Pulmonary hypertension is a rare lung disorder in which the blood pressure in the pulmonary artery (the artery that goes from the heart to the lungs) rises far above normal levels, placing excess stress on the right side of the heart.
Why Choose The Ohio State University Wexner Medical Center?
The Ohio State University Wexner Medical Center has specialists in pulmonology and cardiology who provide comprehensive evaluation and treatment of pulmonary hypertension. Although Idiopathic pulmonary arterial hypertension (IPAH), a particular type of pulmonary hypertension, is considered a rare condition, our experts have the experience to treat these patients.
If the pulmonary hypertension is related to clots in the lungs it can be cured by surgical procedures. The Ohio State University Wexner Medical Center is one of the few hospitals in the Midwest that performs pulmonary thromboendarterectomy, the surgical removal of blood clots in the pulmonary artery.

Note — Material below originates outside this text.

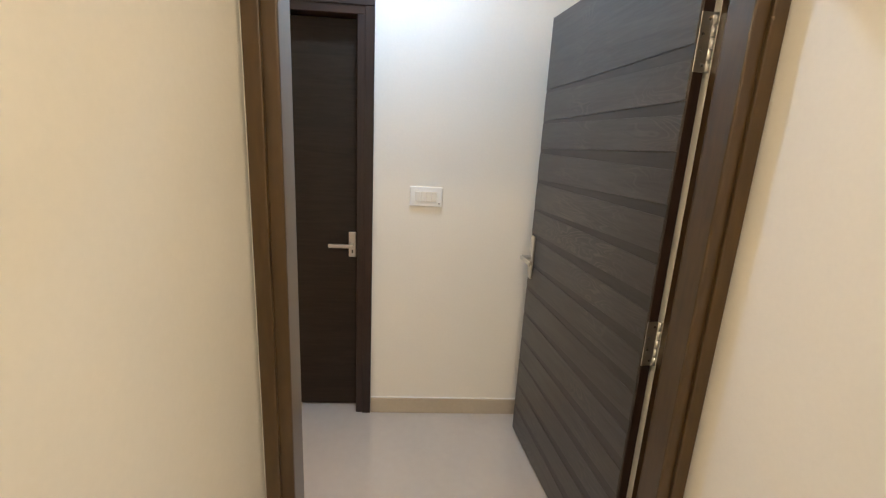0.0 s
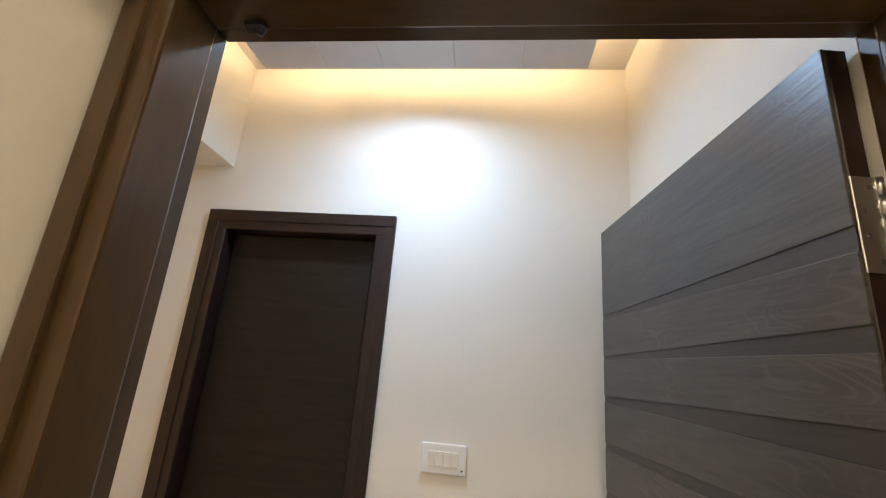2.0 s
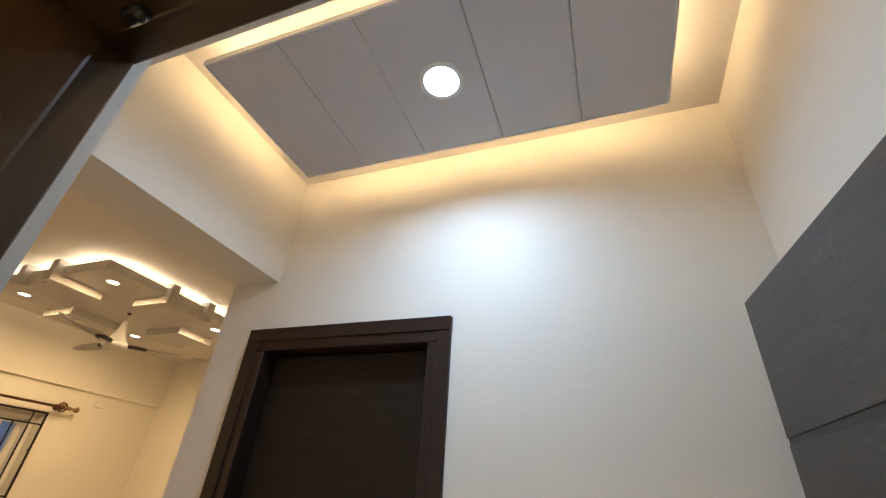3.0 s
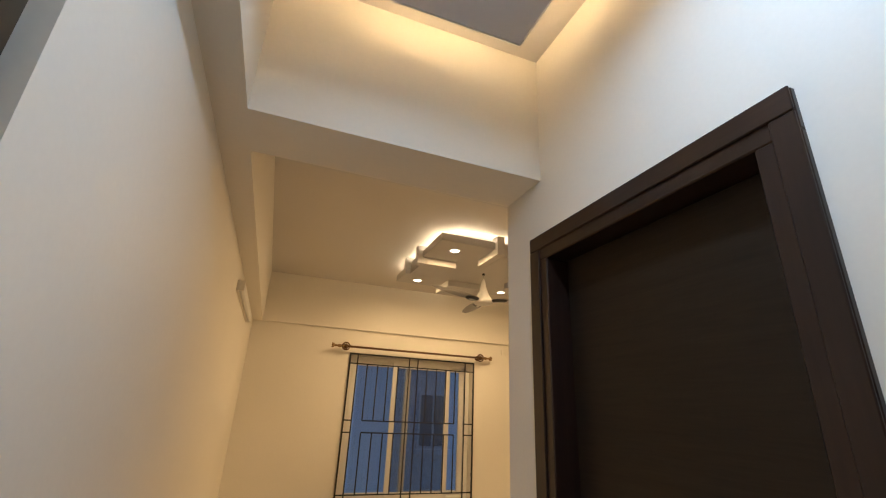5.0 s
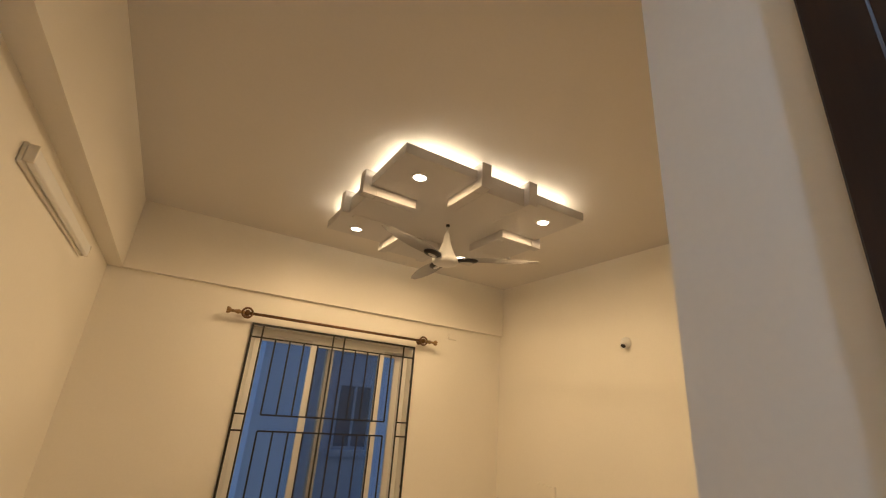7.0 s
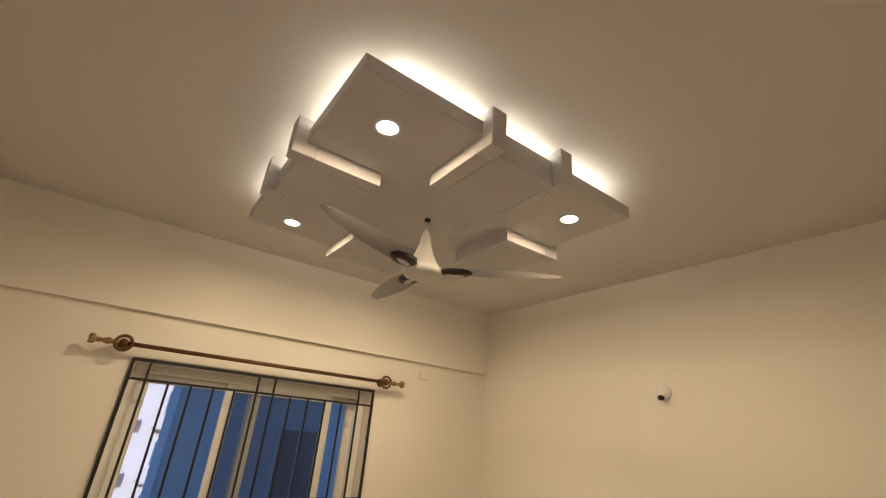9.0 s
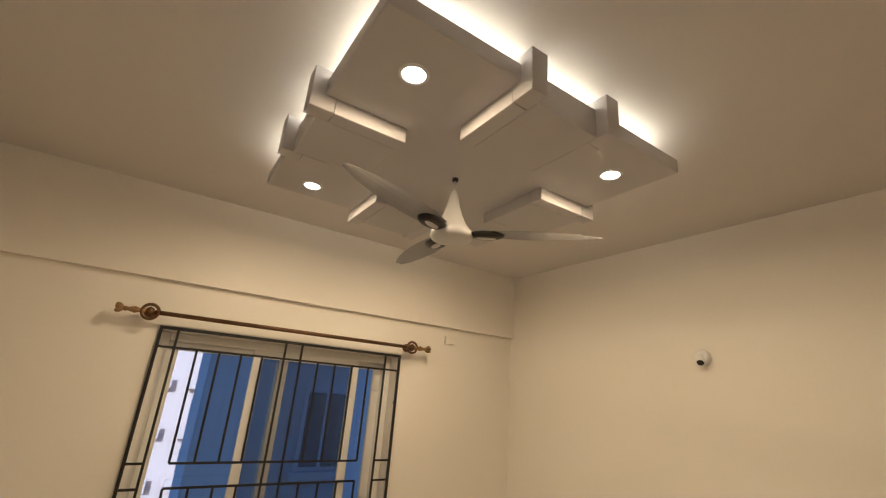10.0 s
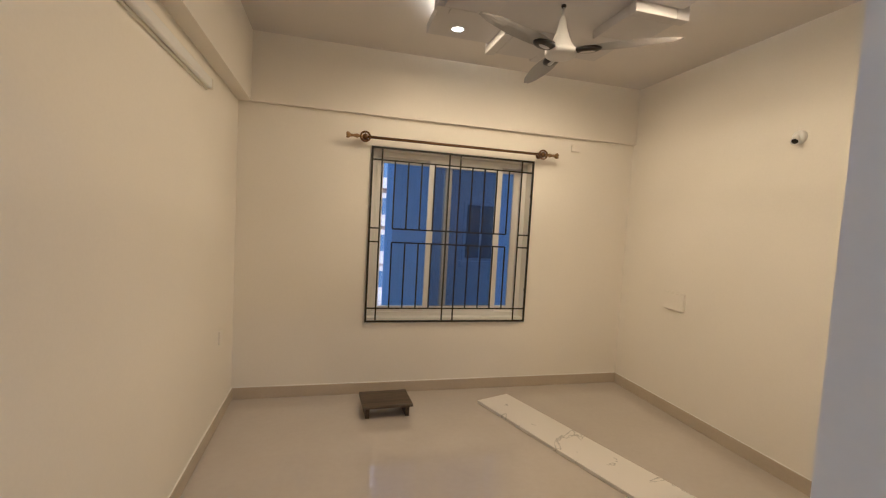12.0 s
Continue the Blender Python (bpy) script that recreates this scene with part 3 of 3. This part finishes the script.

We’re also involved in several research studies for new medications and trials evaluating the use of FDA-approved combination therapy. This combination therapy involves combining various agents and therapies and is being evaluated in clinical trials.
What Is Pulmonary Hypertension?
Pulmonary hypertension is a long-term or chronic disease affecting both sexes; however, it is more common in woman.
Very high blood pressure in the pulmonary arteries causes changes in the blood vessels in your lungs and prevents normal blood flow through these vessels. High blood pressure in your lung vessels causes your right ventricle and right atrium (heart chambers) to become enlarged and weak and to not pump as well. This can cause symptoms similar to congestive heart failure. In severe cases, fluid can back up into the abdomen and cause fullness, congestion of the liver and leg swelling.
- Symptoms include:
- Difficulty breathing
- Dizziness and fainting
- Swelling in the legs and ankles
- Bluish lips and skin
- Chest pain
- Racing pulse
- Trouble getting enough air
In advanced stages of the disease, symptoms can include inability to perform even minimal activities; you can even experience symptoms when resting.
What Causes Pulmonary Hypertension?
Pulmonary hypertension is usually inherited and sometime its cause is unknown. Researchers believe the blood vessels are sensitive to certain internal and external factors and narrow when exposed to these factors, including immune system factors and sensitivity to drugs and other chemicals.
There are several types of pulmonary hypertension, and causes of the disease depend on the type:
- Pulmonary Arterial Hypertension (APAH) is associated with other diseases such as scleroderma, HIV, liver cirrhosis, congenital heart disease.
- Secondary pulmonary hypertension is caused by another medical condition such as heart disease, lung disease or clots in the lung.
- Idiopathic pulmonary arterial hypertension (IPAH) is when the underlying cause for high blood pressure in the lungs can't be found.
If your physician suspects you have pulmonary hypertension, you will have a complete examination and diagnostic tests that may include:
Chest X-ray – A radiograph or picture of the heart and lungs including blood vessels, ribs and bones of the spine.
Electrocardiogram (EKG/ECG) – A test that records the electrical activity of the heart.
Echocardiogram (also called echo) – This test uses sound waves to check the heart. These ultrasound waves can produce pictures that show the function of the heart and valves. Pressures from inside of the heart and pulmonary arteries can be estimated from the waveforms.
Pulmonary function tests – Tests to measure the lungs’ ability to exchange oxygen and carbon dioxide appropriately.
Perfusion lung scan – A nuclear medicine procedure to detect blood clots in the vessels of the lung.
CT scan (computed tomography scan, also called CAT scan) – An imaging procedure that uses X-rays and computer technology to get more detailed pictures of the lungs and vessels.
Right heart catheterization – A procedure to measure the pressures in the pulmonary artery. A long thin tube is inserted in a vein either in the neck or groin, then threaded into the right side of the heart and out through the pulmonary artery to measure the pressures.
Exercise tolerance test – You are asked to walk for six minutes and then distance, heart rate and oxygen levels are measured. This test is sometimes performed on a treadmill.